Google Fiber Challenge: What Apps Can You Build for Gigabit Internet?

 
 
By Todd R. Weiss  |  Posted 2013-09-21 Email Print this article Print
 
 
 
 
 
 
 

Google Fiber is partnering with US Ignite to seek the best ideas for building faster applications that can take advantage of faster Gigabit Internet systems such as Google Fiber.

Google Fiber will co-host a three-day conference in November that will bring together developers who want to create new applications that will be able to blossom on evolving high-speed, Gigabit Internet infrastructures such as Google Fiber.

The conference, the Gigabit Explorer Challenge, will run from Nov. 1 to Nov. 3 in Kansas City, where Google Fiber was first proposed and launched back in the fall of 2012.

The happening was unveiled in a Sept. 19 guest post on the Google Fiber Blog by Joe Kochan, the COO of US Ignite, a nonprofit group that is working to find ways to take advantage of such high-speed networks.

"What would you do with a gigabit?" wrote Kochan in his post. "That's the question that US Ignite has been working to answer since we launched—and we want you to help us come up with some answers. This November, our team will travel to Kansas City to work with local and national developers to build and test gigabit applications that are built for high speed networks like the Google Fiber."

Among the topics to be explored at the conference are building applications that are incredibly responsive, with no latency or delay, as well as applications that allow users to touch, move and control things with their hands, eyes and body language, wrote Kochan. Also to be tackled are ideas about building applications for high-speed networks that enable real-time collaboration in natural ways, as well as what can be done with unlimited bandwidth.

Developers who are fascinated by such possibilities are being invited to apply to participate in the event by submitting their ideas by Sept. 30.

"Not only will you get to develop using Google Fiber, but you'll also have access to technology advisors and onsite computing and storage resources," wrote Kochan. "You just need to have a great idea and be willing to put in the time to develop it."

More details about the event, including its location and hours, are expected to be announced soon.

"The US Ignite/Google Fiber Gigabit Explorer Challenge is your chance to partner with Google Fiber and US Ignite to define the future of the Internet of Immersive Experience," states the conference Website. "We're bringing together the ultra-fast Google Fiber network in Kansas City with the emerging capabilities of SDN and local cloud to open new frontiers for you to explore. What's possible when you have all the computing power you need locally available and you can program everything at 100 times today's speeds?"

The event is seeking eight to 10 participating teams that will participate in a Friday night kickoff, followed by a "hands-on coding sprint designing, building, and testing," according to the Website. "By Sunday afternoon, teams will pitch their apps to a panel of judges from Google Fiber, US Ignite and others to showcase why your app is revolutionary. Then we'll celebrate your collective achievements and even make some awards!"

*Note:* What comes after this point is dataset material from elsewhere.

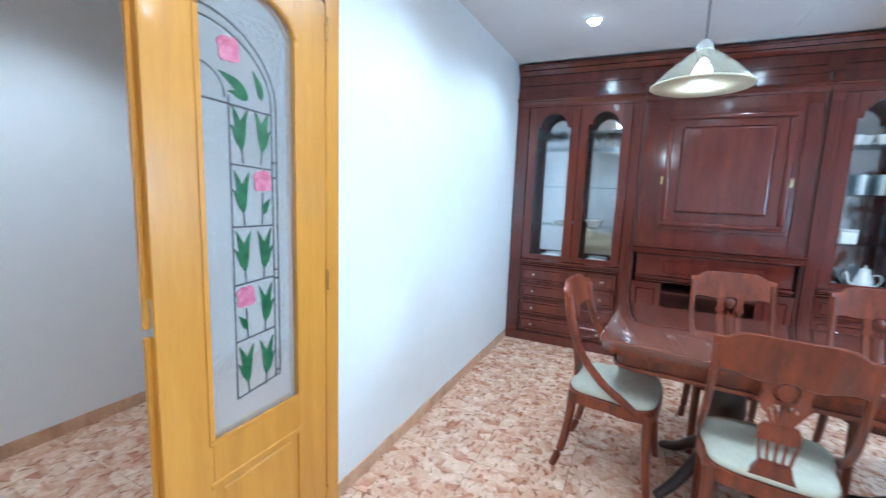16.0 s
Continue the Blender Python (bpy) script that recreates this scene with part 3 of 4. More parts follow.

Ideas and imagination are the key, according to organizers. "These are a new breed of apps and we are looking for a new kind of thinker—a 'Gigabit thinker'—an explorer who no longer thinks about constraints but rather what's possible," the site states.

Interested participants can apply as individuals or as teams. Winners will be notified soon after.

Earlier this week, plans for eventual Google Fiber high-speed Internet and cable television service in Overland Park, Kansas, were halted by the city's leaders as they pondered the potential legal issues surrounding who will be responsible if problems develop with the services.

The one-month delay, until Oct. 14, was announced in a Sept. 17 story by The Kansas City Star, which reported that the City Council delayed their decision because of a liability concern in the proposed legal agreement with Google. This apparently marks the first time that Google has run into delays in communities where it has proposed hookups to its ultra-high-speed Internet and cable television services.

In April 2013, Google announced that it will bring the service to Provo, Utah, just eight days after it unveiled plans to bring Google Fiber to Austin, Texas. The Provo project was the third U.S. community to be slated for Fiber service so far. Other cities, including Prairie Village, Kan., Mission Hills, Kan., and Roeland Park, Kan., have also recently approved service plans for Google Fiber.

Google's first Fiber deployment in the United States has been happening in Kansas City, Kan., and Kansas City, Mo., where the company has been unveiling Google Fiber since the fall of 2012, with plans to go national in the future.